* BEGIN *

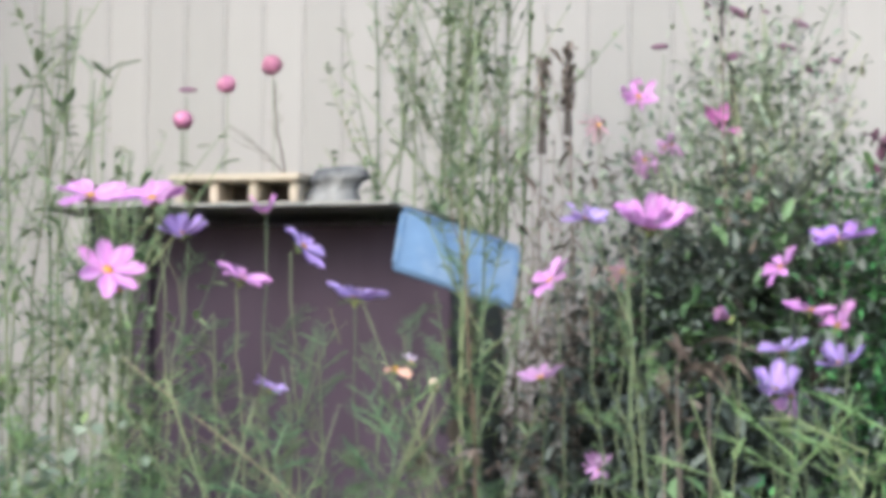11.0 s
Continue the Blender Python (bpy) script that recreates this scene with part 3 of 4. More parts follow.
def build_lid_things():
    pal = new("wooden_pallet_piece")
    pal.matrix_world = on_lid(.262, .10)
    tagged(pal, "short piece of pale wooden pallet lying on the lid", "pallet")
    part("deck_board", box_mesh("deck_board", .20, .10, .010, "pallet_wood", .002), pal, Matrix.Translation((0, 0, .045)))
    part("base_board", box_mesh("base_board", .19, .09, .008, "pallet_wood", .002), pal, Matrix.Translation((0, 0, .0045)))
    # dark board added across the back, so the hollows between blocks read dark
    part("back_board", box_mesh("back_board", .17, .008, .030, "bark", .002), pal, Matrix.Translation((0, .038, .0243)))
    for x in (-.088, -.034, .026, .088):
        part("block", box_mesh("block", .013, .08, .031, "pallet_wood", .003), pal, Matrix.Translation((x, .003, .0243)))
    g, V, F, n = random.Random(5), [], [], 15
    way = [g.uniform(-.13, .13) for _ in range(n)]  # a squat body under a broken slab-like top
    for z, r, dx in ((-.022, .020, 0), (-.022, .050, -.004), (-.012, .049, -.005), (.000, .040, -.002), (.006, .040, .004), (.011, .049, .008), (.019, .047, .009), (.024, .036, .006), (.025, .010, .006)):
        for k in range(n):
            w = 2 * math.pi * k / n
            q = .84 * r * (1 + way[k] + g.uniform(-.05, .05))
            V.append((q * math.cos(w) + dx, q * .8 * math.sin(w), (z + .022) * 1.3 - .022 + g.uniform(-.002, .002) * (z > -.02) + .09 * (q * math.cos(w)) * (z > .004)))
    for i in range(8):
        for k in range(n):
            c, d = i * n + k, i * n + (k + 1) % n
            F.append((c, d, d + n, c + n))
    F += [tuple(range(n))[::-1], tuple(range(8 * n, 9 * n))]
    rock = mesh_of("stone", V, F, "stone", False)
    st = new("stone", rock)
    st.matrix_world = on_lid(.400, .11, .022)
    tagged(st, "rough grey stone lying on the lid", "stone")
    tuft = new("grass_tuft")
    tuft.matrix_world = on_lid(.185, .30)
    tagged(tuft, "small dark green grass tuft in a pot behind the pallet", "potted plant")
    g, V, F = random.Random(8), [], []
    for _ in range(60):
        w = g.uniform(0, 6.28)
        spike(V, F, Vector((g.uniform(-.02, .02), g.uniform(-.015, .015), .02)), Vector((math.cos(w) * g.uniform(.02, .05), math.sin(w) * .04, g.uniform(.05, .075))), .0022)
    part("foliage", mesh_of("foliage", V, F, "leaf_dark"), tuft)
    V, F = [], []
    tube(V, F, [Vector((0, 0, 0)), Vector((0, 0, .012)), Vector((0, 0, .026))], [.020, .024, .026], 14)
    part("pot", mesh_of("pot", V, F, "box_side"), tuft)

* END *

> **Task objective**
In your copy of the listing above, reproduce each line exactly and omit all pictures.

> **Complete answer**
11.0 s
Continue the Blender Python (bpy) script that recreates this scene with part 3 of 4. More parts follow.
def build_lid_things():
    pal = new("wooden_pallet_piece")
    pal.matrix_world = on_lid(.262, .10)
    tagged(pal, "short piece of pale wooden pallet lying on the lid", "pallet")
    part("deck_board", box_mesh("deck_board", .20, .10, .010, "pallet_wood", .002), pal, Matrix.Translation((0, 0, .045)))
    part("base_board", box_mesh("base_board", .19, .09, .008, "pallet_wood", .002), pal, Matrix.Translation((0, 0, .0045)))
    # dark board added across the back, so the hollows between blocks read dark
    part("back_board", box_mesh("back_board", .17, .008, .030, "bark", .002), pal, Matrix.Translation((0, .038, .0243)))
    for x in (-.088, -.034, .026, .088):
        part("block", box_mesh("block", .013, .08, .031, "pallet_wood", .003), pal, Matrix.Translation((x, .003, .0243)))
    g, V, F, n = random.Random(5), [], [], 15
    way = [g.uniform(-.13, .13) for _ in range(n)]  # a squat body under a broken slab-like top
    for z, r, dx in ((-.022, .020, 0), (-.022, .050, -.004), (-.012, .049, -.005), (.000, .040, -.002), (.006, .040, .004), (.011, .049, .008), (.019, .047, .009), (.024, .036, .006), (.025, .010, .006)):
        for k in range(n):
            w = 2 * math.pi * k / n
            q = .84 * r * (1 + way[k] + g.uniform(-.05, .05))
            V.append((q * math.cos(w) + dx, q * .8 * math.sin(w), (z + .022) * 1.3 - .022 + g.uniform(-.002, .002) * (z > -.02) + .09 * (q * math.cos(w)) * (z > .004)))
    for i in range(8):
        for k in range(n):
            c, d = i * n + k, i * n + (k + 1) % n
            F.append((c, d, d + n, c + n))
    F += [tuple(range(n))[::-1], tuple(range(8 * n, 9 * n))]
    rock = mesh_of("stone", V, F, "stone", False)
    st = new("stone", rock)
    st.matrix_world = on_lid(.400, .11, .022)
    tagged(st, "rough grey stone lying on the lid", "stone")
    tuft = new("grass_tuft")
    tuft.matrix_world = on_lid(.185, .30)
    tagged(tuft, "small dark green grass tuft in a pot behind the pallet", "potted plant")
    g, V, F = random.Random(8), [], []
    for _ in range(60):
        w = g.uniform(0, 6.28)
        spike(V, F, Vector((g.uniform(-.02, .02), g.uniform(-.015, .015), .02)), Vector((math.cos(w) * g.uniform(.02, .05), math.sin(w) * .04, g.uniform(.05, .075))), .0022)
    part("foliage", mesh_of("foliage", V, F, "leaf_dark"), tuft)
    V, F = [], []
    tube(V, F, [Vector((0, 0, 0)), Vector((0, 0, .012)), Vector((0, 0, .026))], [.020, .024, .026], 14)
    part("pot", mesh_of("pot", V, F, "box_side"), tuft)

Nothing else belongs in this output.